begin

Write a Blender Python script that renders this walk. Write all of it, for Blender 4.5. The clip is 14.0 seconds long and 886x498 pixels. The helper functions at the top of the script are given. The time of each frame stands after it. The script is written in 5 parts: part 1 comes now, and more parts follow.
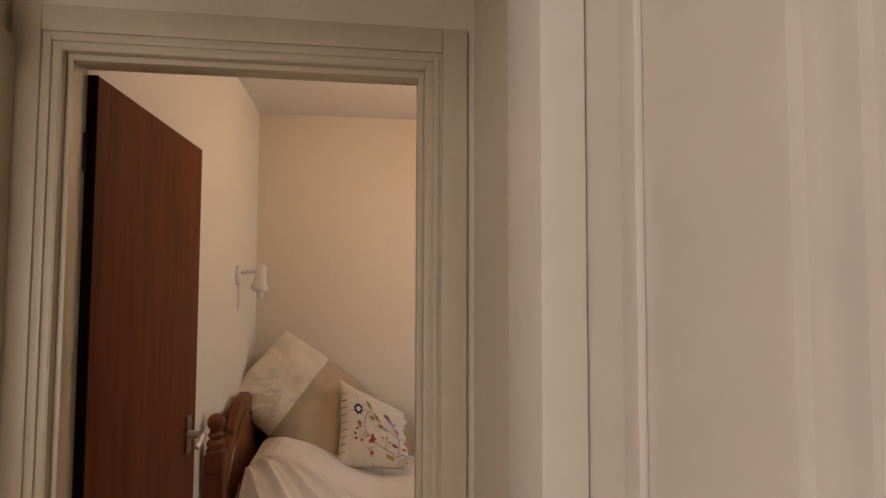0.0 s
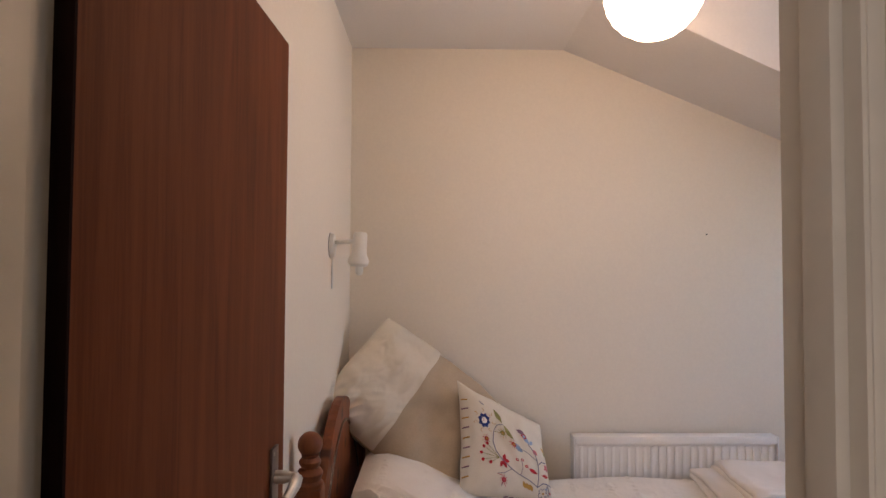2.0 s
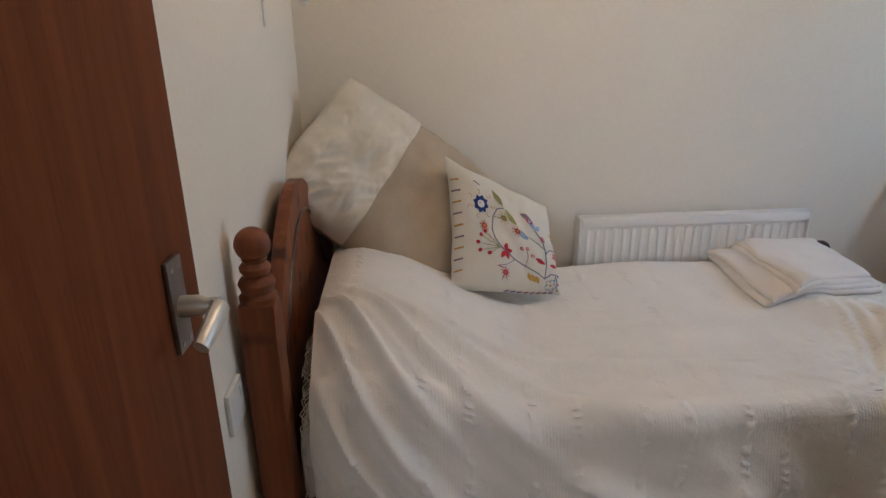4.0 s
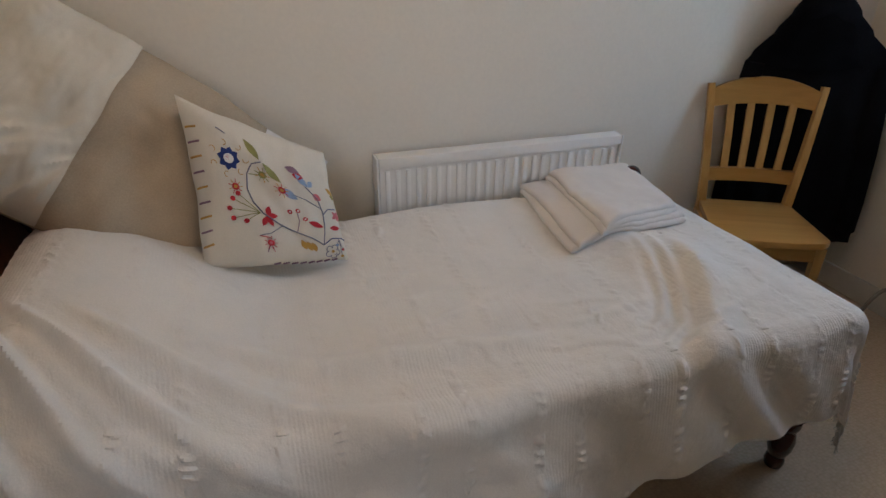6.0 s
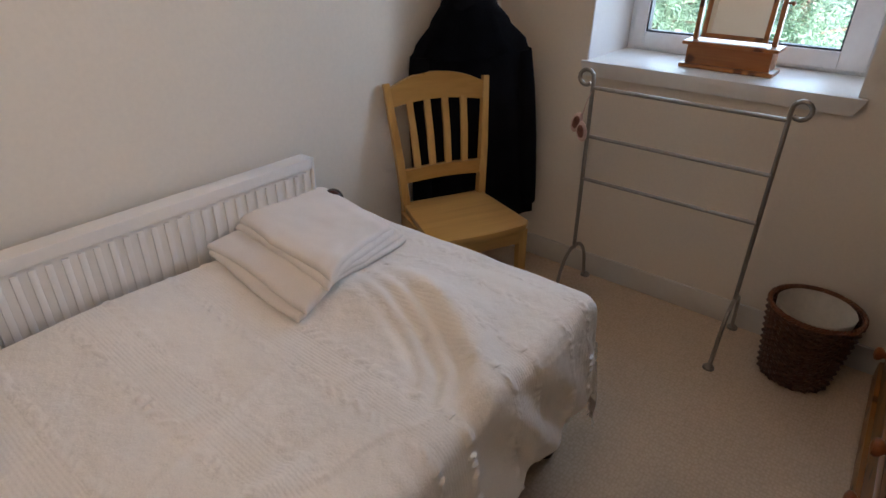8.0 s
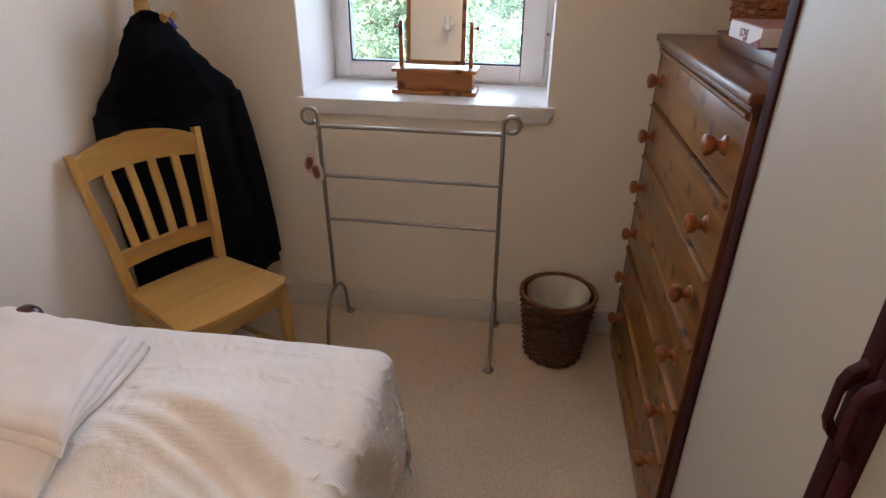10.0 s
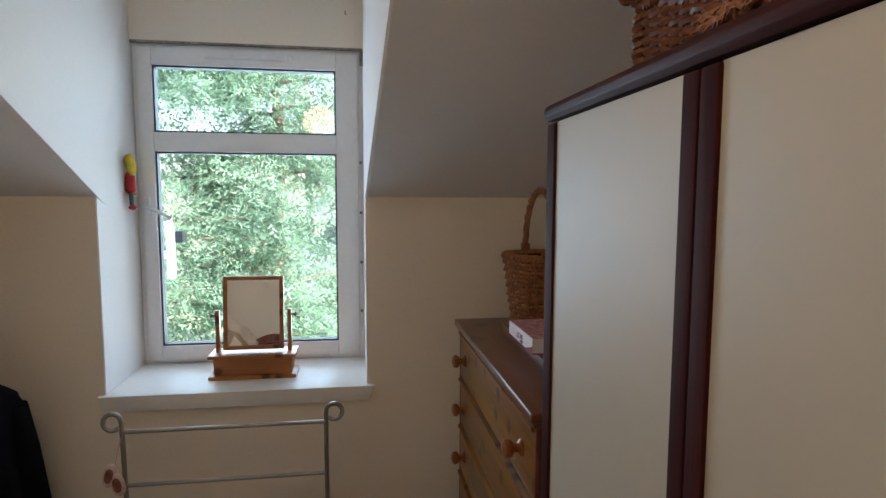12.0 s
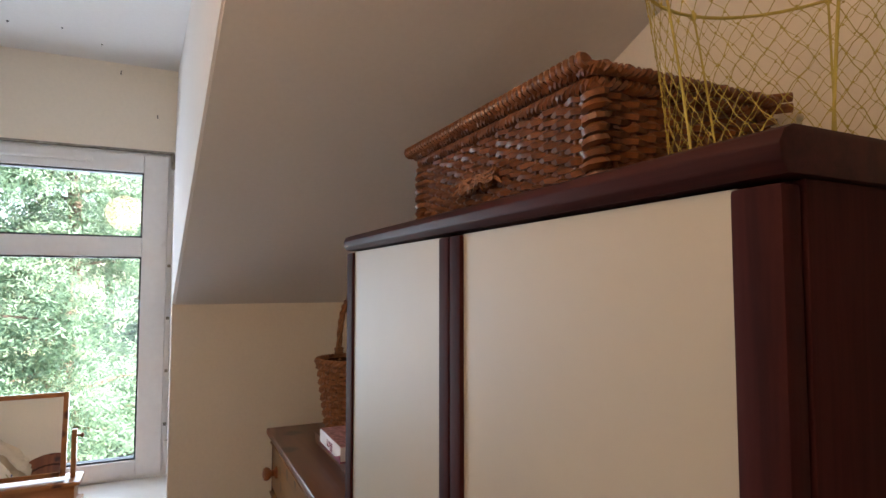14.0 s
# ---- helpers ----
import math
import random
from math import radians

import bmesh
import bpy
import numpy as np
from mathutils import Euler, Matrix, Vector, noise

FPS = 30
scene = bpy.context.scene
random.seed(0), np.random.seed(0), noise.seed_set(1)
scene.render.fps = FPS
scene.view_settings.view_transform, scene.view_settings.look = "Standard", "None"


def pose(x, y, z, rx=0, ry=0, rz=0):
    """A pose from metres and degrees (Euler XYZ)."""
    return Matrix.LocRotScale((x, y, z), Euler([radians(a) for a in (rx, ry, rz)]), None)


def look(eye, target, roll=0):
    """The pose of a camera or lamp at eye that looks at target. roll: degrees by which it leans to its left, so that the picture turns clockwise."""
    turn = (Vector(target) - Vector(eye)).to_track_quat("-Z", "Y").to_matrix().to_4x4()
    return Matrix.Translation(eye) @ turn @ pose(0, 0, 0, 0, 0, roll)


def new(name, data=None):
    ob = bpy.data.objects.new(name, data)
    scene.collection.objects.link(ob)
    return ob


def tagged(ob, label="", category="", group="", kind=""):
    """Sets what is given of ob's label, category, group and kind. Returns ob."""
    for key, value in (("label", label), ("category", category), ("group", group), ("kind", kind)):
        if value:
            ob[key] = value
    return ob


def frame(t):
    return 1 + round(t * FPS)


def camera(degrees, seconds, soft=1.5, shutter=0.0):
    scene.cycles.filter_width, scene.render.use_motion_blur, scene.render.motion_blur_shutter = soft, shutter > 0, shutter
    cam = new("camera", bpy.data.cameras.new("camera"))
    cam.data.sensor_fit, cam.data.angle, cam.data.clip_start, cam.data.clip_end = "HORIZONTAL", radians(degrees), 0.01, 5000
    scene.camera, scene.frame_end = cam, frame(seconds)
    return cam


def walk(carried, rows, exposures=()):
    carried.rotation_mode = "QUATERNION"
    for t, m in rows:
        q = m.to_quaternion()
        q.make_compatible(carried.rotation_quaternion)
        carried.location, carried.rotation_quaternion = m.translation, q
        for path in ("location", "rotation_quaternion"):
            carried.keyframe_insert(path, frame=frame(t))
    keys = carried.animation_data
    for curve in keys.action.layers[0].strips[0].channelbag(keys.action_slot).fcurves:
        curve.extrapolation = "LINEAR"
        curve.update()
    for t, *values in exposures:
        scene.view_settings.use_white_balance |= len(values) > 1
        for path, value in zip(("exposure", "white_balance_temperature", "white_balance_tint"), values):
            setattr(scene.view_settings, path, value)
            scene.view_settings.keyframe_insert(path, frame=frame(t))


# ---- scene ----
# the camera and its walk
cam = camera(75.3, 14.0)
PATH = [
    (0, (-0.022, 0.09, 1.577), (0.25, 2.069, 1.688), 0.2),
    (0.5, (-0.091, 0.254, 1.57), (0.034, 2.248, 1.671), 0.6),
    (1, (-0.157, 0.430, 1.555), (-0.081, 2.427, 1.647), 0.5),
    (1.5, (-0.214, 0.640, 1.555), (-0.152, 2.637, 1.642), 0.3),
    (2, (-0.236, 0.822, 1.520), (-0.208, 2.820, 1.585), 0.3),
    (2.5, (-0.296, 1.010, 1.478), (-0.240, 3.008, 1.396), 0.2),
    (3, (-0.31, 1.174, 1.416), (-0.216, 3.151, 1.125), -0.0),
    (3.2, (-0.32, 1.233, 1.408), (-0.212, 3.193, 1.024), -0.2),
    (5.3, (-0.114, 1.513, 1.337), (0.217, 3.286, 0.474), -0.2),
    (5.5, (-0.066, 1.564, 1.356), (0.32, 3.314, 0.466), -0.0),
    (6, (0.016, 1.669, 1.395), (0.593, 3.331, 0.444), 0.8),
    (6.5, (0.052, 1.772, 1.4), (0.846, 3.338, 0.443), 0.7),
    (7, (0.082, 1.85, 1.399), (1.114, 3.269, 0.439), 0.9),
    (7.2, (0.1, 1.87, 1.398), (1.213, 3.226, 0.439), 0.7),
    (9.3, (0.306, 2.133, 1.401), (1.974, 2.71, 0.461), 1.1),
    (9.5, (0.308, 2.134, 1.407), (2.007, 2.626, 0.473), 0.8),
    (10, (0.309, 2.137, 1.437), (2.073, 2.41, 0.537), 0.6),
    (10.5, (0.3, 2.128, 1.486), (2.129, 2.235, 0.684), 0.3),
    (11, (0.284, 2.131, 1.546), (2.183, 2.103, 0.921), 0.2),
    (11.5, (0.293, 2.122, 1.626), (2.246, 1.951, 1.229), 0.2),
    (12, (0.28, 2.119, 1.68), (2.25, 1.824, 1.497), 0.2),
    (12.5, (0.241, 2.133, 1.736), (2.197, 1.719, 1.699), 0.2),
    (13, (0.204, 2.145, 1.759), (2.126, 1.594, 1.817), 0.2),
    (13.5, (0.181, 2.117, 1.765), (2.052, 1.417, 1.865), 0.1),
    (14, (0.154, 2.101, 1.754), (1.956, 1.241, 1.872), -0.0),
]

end

Restate the entire listing word for word, excluding pictures.

Write a Blender Python script that renders this walk. Write all of it, for Blender 4.5. The clip is 14.0 seconds long and 886x498 pixels. The helper functions at the top of the script are given. The time of each frame stands after it. The script is written in 5 parts: part 1 comes now, and more parts follow.
0.0 s
2.0 s
4.0 s
6.0 s
8.0 s
10.0 s
12.0 s
14.0 s
# ---- helpers ----
import math
import random
from math import radians

import bmesh
import bpy
import numpy as np
from mathutils import Euler, Matrix, Vector, noise

FPS = 30
scene = bpy.context.scene
random.seed(0), np.random.seed(0), noise.seed_set(1)
scene.render.fps = FPS
scene.view_settings.view_transform, scene.view_settings.look = "Standard", "None"


def pose(x, y, z, rx=0, ry=0, rz=0):
    """A pose from metres and degrees (Euler XYZ)."""
    return Matrix.LocRotScale((x, y, z), Euler([radians(a) for a in (rx, ry, rz)]), None)


def look(eye, target, roll=0):
    """The pose of a camera or lamp at eye that looks at target. roll: degrees by which it leans to its left, so that the picture turns clockwise."""
    turn = (Vector(target) - Vector(eye)).to_track_quat("-Z", "Y").to_matrix().to_4x4()
    return Matrix.Translation(eye) @ turn @ pose(0, 0, 0, 0, 0, roll)


def new(name, data=None):
    ob = bpy.data.objects.new(name, data)
    scene.collection.objects.link(ob)
    return ob


def tagged(ob, label="", category="", group="", kind=""):
    """Sets what is given of ob's label, category, group and kind. Returns ob."""
    for key, value in (("label", label), ("category", category), ("group", group), ("kind", kind)):
        if value:
            ob[key] = value
    return ob


def frame(t):
    return 1 + round(t * FPS)


def camera(degrees, seconds, soft=1.5, shutter=0.0):
    scene.cycles.filter_width, scene.render.use_motion_blur, scene.render.motion_blur_shutter = soft, shutter > 0, shutter
    cam = new("camera", bpy.data.cameras.new("camera"))
    cam.data.sensor_fit, cam.data.angle, cam.data.clip_start, cam.data.clip_end = "HORIZONTAL", radians(degrees), 0.01, 5000
    scene.camera, scene.frame_end = cam, frame(seconds)
    return cam


def walk(carried, rows, exposures=()):
    carried.rotation_mode = "QUATERNION"
    for t, m in rows:
        q = m.to_quaternion()
        q.make_compatible(carried.rotation_quaternion)
        carried.location, carried.rotation_quaternion = m.translation, q
        for path in ("location", "rotation_quaternion"):
            carried.keyframe_insert(path, frame=frame(t))
    keys = carried.animation_data
    for curve in keys.action.layers[0].strips[0].channelbag(keys.action_slot).fcurves:
        curve.extrapolation = "LINEAR"
        curve.update()
    for t, *values in exposures:
        scene.view_settings.use_white_balance |= len(values) > 1
        for path, value in zip(("exposure", "white_balance_temperature", "white_balance_tint"), values):
            setattr(scene.view_settings, path, value)
            scene.view_settings.keyframe_insert(path, frame=frame(t))


# ---- scene ----
# the camera and its walk
cam = camera(75.3, 14.0)
PATH = [
    (0, (-0.022, 0.09, 1.577), (0.25, 2.069, 1.688), 0.2),
    (0.5, (-0.091, 0.254, 1.57), (0.034, 2.248, 1.671), 0.6),
    (1, (-0.157, 0.430, 1.555), (-0.081, 2.427, 1.647), 0.5),
    (1.5, (-0.214, 0.640, 1.555), (-0.152, 2.637, 1.642), 0.3),
    (2, (-0.236, 0.822, 1.520), (-0.208, 2.820, 1.585), 0.3),
    (2.5, (-0.296, 1.010, 1.478), (-0.240, 3.008, 1.396), 0.2),
    (3, (-0.31, 1.174, 1.416), (-0.216, 3.151, 1.125), -0.0),
    (3.2, (-0.32, 1.233, 1.408), (-0.212, 3.193, 1.024), -0.2),
    (5.3, (-0.114, 1.513, 1.337), (0.217, 3.286, 0.474), -0.2),
    (5.5, (-0.066, 1.564, 1.356), (0.32, 3.314, 0.466), -0.0),
    (6, (0.016, 1.669, 1.395), (0.593, 3.331, 0.444), 0.8),
    (6.5, (0.052, 1.772, 1.4), (0.846, 3.338, 0.443), 0.7),
    (7, (0.082, 1.85, 1.399), (1.114, 3.269, 0.439), 0.9),
    (7.2, (0.1, 1.87, 1.398), (1.213, 3.226, 0.439), 0.7),
    (9.3, (0.306, 2.133, 1.401), (1.974, 2.71, 0.461), 1.1),
    (9.5, (0.308, 2.134, 1.407), (2.007, 2.626, 0.473), 0.8),
    (10, (0.309, 2.137, 1.437), (2.073, 2.41, 0.537), 0.6),
    (10.5, (0.3, 2.128, 1.486), (2.129, 2.235, 0.684), 0.3),
    (11, (0.284, 2.131, 1.546), (2.183, 2.103, 0.921), 0.2),
    (11.5, (0.293, 2.122, 1.626), (2.246, 1.951, 1.229), 0.2),
    (12, (0.28, 2.119, 1.68), (2.25, 1.824, 1.497), 0.2),
    (12.5, (0.241, 2.133, 1.736), (2.197, 1.719, 1.699), 0.2),
    (13, (0.204, 2.145, 1.759), (2.126, 1.594, 1.817), 0.2),
    (13.5, (0.181, 2.117, 1.765), (2.052, 1.417, 1.865), 0.1),
    (14, (0.154, 2.101, 1.754), (1.956, 1.241, 1.872), -0.0),
]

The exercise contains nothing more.